President Donald Trump may soon hand a major victory to conservative Christians with a “religious freedom” executive order that would cripple anti-discrimination protections for LGBTQ people, among others.
A draft of an executive order says the government will not force individuals or organizations to engage in activities that may “violate their conscience.” The Huffington Post obtained the draft, titled, “Establishing a Government-Wide Initiative to Respect Religious Freedom,” from two sources.
If signed, the order would appear to allow employers to deny employee health coverage for contraception and abortion. It also would permit federally funded adoption and family services organizations to discriminate against same-sex couples.
Further, it would protect the tax-exempt status of any religious organization or privately held company that “believes, speaks, or acts (or declines to act) in accordance with the belief that marriage is or should be recognized as the union of one man and one woman, sexual relations are properly reserved for such a marriage, male and female and their equivalents refer to an individual’s immutable biological sex as objectively determined by anatomy, physiology, or genetics at or before birth, and that human life begins at conception and merits protection at all stages of life.”
The order, first reported by The Nation and Reveal, isn’t final, and appears to be among hundreds of draft executive orders being circulated that won’t necessarily become policy, ABC News reported. Sarah Huckabee Sanders, a White House spokeswoman, told ABC: “We do not have plans to sign anything at this time but will let you know when we have any updates.”

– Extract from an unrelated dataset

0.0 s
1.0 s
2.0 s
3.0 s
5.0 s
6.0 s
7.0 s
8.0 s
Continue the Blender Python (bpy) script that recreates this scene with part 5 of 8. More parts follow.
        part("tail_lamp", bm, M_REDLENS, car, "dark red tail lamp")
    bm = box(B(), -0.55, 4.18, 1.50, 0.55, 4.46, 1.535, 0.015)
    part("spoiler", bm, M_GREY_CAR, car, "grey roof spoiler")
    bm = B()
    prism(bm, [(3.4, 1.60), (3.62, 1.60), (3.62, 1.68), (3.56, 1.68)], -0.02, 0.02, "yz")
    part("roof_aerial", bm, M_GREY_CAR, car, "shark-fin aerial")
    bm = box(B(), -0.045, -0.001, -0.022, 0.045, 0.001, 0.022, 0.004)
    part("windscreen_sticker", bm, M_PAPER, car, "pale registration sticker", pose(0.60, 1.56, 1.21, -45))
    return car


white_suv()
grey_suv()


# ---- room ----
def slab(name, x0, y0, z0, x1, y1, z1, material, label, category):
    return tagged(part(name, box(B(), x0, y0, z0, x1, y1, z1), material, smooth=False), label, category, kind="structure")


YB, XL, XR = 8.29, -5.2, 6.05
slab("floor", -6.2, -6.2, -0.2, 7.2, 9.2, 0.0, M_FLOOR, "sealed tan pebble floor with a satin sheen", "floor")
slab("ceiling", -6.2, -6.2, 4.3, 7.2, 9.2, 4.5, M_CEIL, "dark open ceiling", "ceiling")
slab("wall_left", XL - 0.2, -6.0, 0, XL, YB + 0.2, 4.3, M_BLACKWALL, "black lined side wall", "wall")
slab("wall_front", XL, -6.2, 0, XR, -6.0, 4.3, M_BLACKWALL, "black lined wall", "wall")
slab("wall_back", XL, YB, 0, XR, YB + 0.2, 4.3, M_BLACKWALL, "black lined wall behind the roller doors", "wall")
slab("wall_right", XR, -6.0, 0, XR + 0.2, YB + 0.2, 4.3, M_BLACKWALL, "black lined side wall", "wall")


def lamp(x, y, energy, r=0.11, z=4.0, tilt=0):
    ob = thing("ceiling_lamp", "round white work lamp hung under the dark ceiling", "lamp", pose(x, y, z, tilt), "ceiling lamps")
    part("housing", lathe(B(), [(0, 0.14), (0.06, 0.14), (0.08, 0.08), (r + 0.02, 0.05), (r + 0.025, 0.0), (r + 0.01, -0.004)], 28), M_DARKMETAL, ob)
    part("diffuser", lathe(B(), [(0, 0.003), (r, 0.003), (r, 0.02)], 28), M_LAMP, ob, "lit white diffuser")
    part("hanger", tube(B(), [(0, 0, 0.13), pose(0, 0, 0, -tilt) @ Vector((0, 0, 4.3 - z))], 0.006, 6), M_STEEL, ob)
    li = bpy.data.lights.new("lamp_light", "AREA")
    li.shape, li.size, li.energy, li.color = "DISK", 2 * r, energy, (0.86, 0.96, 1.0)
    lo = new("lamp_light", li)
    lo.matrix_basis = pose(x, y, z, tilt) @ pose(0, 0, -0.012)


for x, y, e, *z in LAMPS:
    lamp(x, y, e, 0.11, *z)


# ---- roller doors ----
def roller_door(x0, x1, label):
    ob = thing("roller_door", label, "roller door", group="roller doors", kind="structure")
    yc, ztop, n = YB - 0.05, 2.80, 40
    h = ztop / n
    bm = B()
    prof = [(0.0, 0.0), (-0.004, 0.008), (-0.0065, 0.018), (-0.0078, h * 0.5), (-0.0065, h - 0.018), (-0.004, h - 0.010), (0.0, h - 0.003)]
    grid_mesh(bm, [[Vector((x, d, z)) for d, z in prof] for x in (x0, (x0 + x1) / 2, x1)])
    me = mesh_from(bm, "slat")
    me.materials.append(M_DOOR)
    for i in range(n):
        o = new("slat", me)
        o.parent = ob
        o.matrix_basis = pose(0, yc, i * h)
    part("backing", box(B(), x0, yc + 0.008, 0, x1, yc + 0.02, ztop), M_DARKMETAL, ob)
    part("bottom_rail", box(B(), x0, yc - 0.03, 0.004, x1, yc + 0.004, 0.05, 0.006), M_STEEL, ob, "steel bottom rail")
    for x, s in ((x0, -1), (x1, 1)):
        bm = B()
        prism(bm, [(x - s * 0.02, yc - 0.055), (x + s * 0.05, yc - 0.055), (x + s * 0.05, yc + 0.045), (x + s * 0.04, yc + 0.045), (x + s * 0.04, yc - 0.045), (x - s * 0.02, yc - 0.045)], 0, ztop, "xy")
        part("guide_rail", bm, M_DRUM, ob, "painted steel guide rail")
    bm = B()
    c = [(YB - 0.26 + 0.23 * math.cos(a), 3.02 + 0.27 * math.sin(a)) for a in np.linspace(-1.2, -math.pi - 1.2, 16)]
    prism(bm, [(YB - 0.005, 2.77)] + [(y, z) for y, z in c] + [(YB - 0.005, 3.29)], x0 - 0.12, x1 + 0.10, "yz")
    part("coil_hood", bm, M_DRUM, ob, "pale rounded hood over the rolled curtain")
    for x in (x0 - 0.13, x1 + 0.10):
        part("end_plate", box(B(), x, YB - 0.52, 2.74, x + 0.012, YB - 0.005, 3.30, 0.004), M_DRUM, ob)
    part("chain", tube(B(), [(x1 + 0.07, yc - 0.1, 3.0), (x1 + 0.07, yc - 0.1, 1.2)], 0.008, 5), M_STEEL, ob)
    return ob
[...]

The draft order defines religious freedom in broad terms, but specifically refers to organizations’ right to claim religious objections to same-sex marriage, abortion, transgender rights, contraception and premarital sex. It would require the Department of Justice to defend such “religious freedom.”

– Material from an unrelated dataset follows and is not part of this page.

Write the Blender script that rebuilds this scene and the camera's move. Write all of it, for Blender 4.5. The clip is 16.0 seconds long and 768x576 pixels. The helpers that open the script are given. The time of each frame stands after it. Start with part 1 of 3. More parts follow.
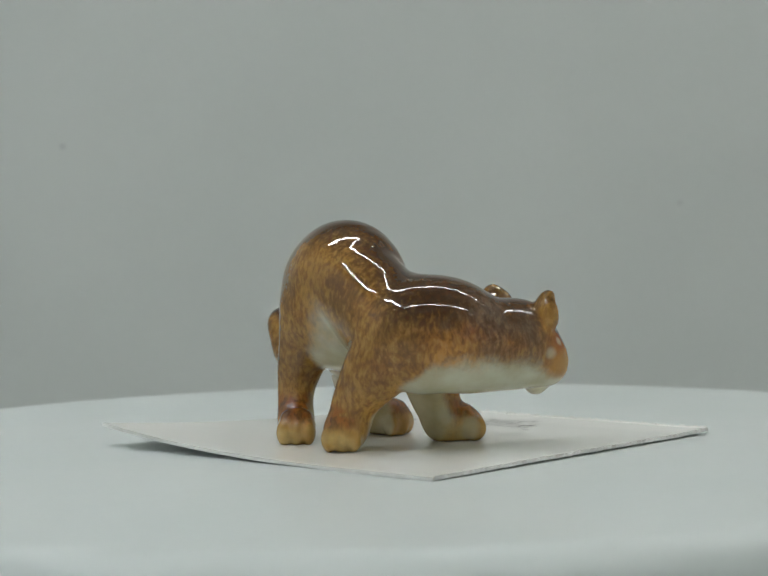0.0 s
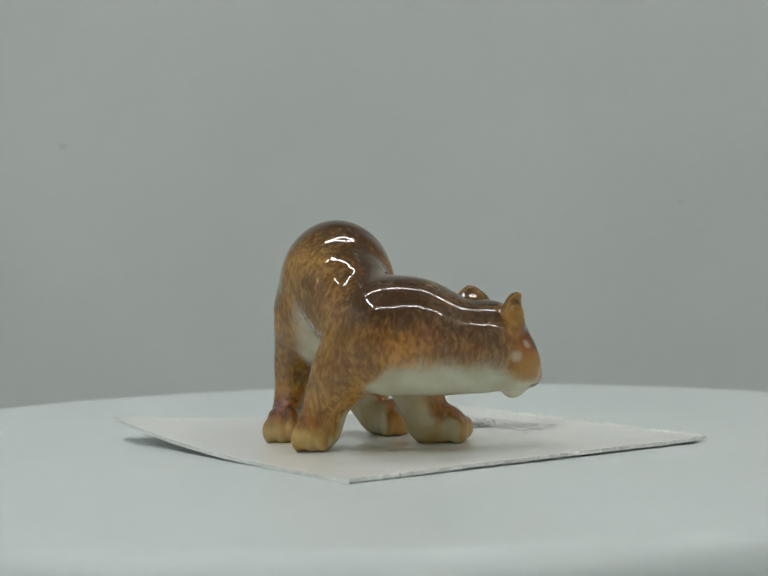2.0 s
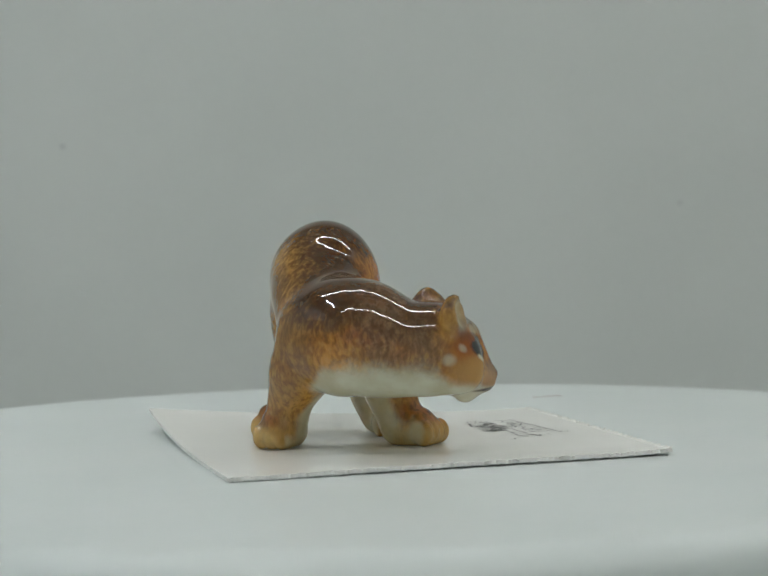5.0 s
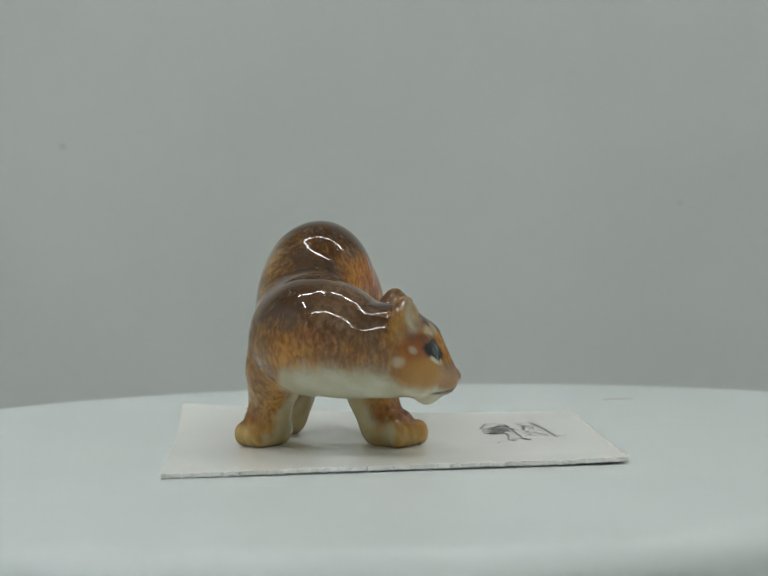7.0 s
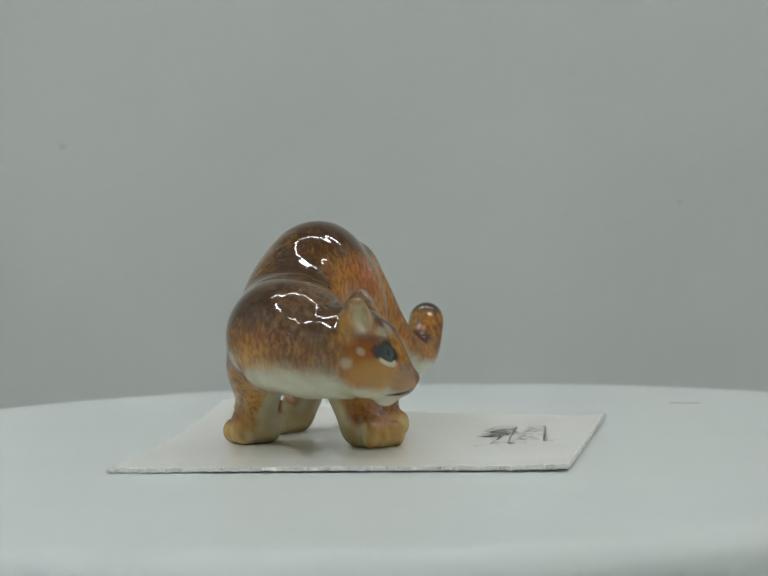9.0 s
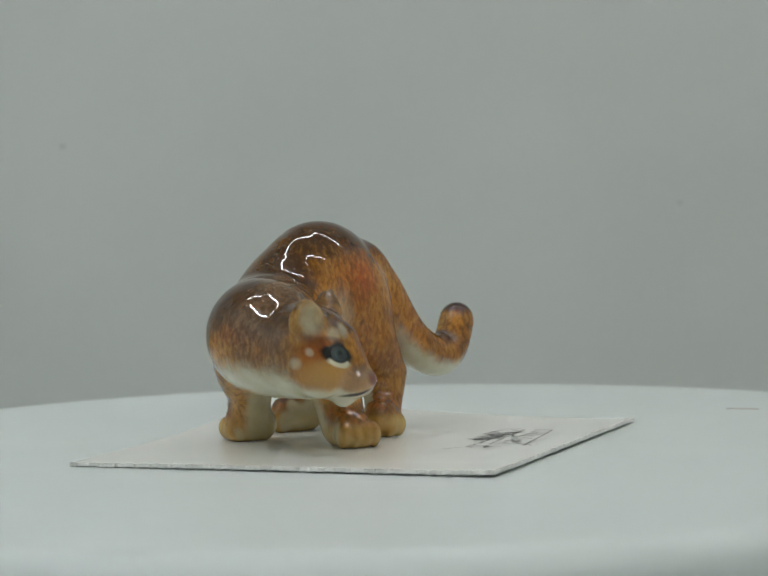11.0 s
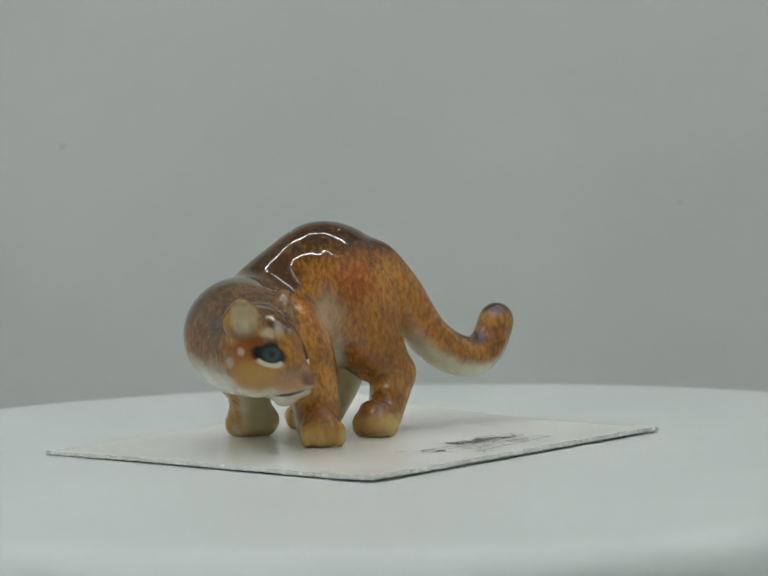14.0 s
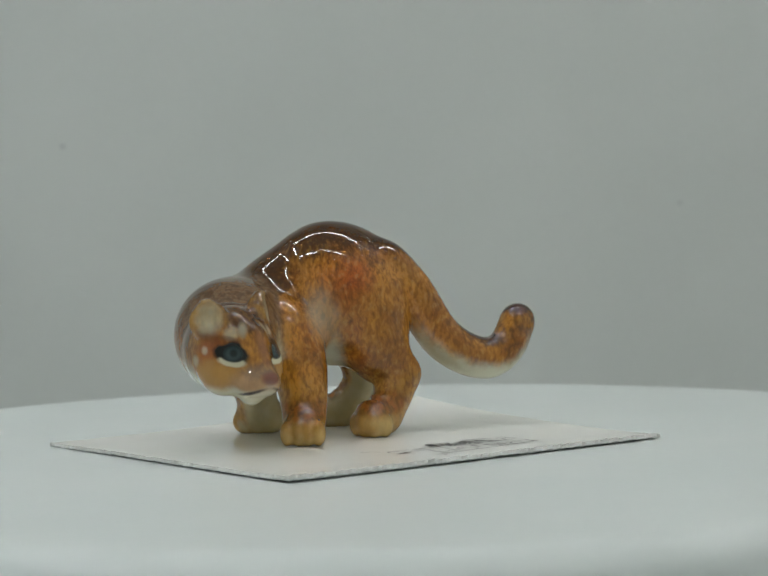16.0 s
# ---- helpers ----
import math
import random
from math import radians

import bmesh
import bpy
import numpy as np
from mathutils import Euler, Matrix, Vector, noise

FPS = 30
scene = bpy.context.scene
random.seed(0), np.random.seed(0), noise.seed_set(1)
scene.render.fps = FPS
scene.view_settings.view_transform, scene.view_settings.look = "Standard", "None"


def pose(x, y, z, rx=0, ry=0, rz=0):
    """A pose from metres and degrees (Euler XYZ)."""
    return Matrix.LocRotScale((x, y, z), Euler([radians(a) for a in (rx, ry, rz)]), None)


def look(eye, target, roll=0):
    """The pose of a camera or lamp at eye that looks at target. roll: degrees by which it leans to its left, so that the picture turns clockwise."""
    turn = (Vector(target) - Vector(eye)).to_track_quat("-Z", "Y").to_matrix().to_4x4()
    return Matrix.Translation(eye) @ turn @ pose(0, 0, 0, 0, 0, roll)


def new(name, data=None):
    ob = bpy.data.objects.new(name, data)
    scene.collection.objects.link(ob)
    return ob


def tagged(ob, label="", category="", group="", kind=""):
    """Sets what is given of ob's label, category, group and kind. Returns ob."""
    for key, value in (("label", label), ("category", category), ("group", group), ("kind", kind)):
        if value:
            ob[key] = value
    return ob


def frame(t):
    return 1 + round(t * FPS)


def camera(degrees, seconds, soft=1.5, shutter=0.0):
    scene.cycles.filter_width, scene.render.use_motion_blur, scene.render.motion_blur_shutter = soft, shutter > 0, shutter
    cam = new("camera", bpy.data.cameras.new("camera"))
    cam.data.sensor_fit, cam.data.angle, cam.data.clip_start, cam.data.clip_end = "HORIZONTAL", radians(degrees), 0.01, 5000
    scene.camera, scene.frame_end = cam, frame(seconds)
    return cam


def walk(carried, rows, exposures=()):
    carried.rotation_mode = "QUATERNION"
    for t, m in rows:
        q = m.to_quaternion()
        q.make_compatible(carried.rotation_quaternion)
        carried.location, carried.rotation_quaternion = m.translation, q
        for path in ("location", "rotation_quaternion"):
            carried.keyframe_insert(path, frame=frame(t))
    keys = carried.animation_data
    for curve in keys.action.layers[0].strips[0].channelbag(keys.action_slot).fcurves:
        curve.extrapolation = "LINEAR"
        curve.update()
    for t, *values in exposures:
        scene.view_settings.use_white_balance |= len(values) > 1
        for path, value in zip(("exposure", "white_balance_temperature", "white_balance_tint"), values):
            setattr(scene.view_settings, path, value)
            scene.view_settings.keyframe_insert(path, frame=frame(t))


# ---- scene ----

MM = 0.001                      # the small things are given in millimetres
SPIN = -6.065                   # degrees that the turntable turns in a second
DISC_TOP = -0.53                # the disc's face, under the card's face at 0

# ---- camera ----
cam = camera(24.27, 16.0, soft=1.6)
EYE = (0.0, -254 * MM, 28.6 * MM)


def aim(up=0.0):
    """The fixed camera, tilted up by that many degrees."""
    pan, tilt = radians(0.3207), radians(1.744 - up)
    way = Vector((math.sin(pan) * math.cos(tilt), math.cos(pan) * math.cos(tilt), -math.sin(tilt)))
    return look(EYE, Vector(EYE) + way, -1.362)


walk(cam, [(0, aim()), (7.4, aim()), (7.7, aim(0.03)), (8.0, aim(0.095)), (8.3, aim(0.03)), (8.6, aim(0.015)), (9.0, aim()), (16, aim())])
cam.data.dof.use_dof = True
cam.data.dof.focus_distance = 0.243
cam.data.dof.aperture_fstop = 50

# ---- light ----
world = bpy.data.worlds.new("world")
scene.world = world
world.use_nodes = True
world.node_tree.nodes["Background"].inputs[0].default_value = (0.9, 1.0, 1.05, 1)
world.node_tree.nodes["Background"].inputs[1].default_value = 0.3
LED_POWER = 53.5
scene.view_settings.exposure = 0.0


# ---- materials ----
def lin(r, g, b, gain=1.0):
    def f(v):
        v = v / 255
        return min(0.9, gain * (v / 12.92 if v <= 0.04045 else ((v + 0.055) / 1.055) ** 2.4))
    return (f(r), f(g), f(b), 1)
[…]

The leak of the order comes a day after Trump nominated Neil Gorsuch to fill a Supreme Court vacancy. Gorsuch sided with Christian-owned retailer Hobby Lobby in a controversial Supreme Court religious freedom case in 2013.
A pro-Christian order would stand in stark contrast to an executive order Trump signed last week to deny visas for individuals from seven Muslim-majority countries. Noah Feldman, a professor of constitutional and international law at Harvard University, said Trump’s ban “violates the constitutional value of equal religious liberty.”
The religious freedom draft states that protected organizations would include “closely held for-profit corporations.” Individuals and organizations would not “forfeit their religious freedom when providing social services, education, or healthcare; earning a living, seeking a job, or employing others; receiving government grants or contracts; or otherwise participating in the marketplace, the public square, or interfacing with Federal, State or local governments,” it says.
Chad Griffin, president of LGBT civil rights organization Human Rights Campaign, called the draft “sweeping and dangerous.”
“It reads like a wishlist from some of the most radical anti-equality activists. If true, it seems this White House is poised to wildly expand anti-LGBTQ discrimination across all facets of the government,” Griffin said in a statement.
Rep. Jerrold Nadler (D-N.Y.) denounced the draft order in a statement, saying the president “continues his hateful attacks on the communities that comprise our nation ― this time by encouraging discrimination against the LGBT community, and by the denial of reproductive health care to women, all under the guise of so-called ‘religious freedom.’”
The 1964 Civil Rights Act protects people from discrimination on the basis of race, color, sex, religion and national origin, but there are no federal protections for sexual orientation and gender identity. President Barack Obama signed an executive order in 2014 that protected federal contractors from discrimination on the basis of sexual orientation and gender identity. Trump’s order could circumvent these protections.
White House press secretary Sean Spicer would neither confirm nor deny reports about the religious order during a briefing on Monday. The following day, the White House released a statement touting Trump’s support for lesbian, gay, bisexual, transgender and queer individuals.
Religious freedom exemptions typically offer conservative Christians the right to discriminate against gay and transgender people.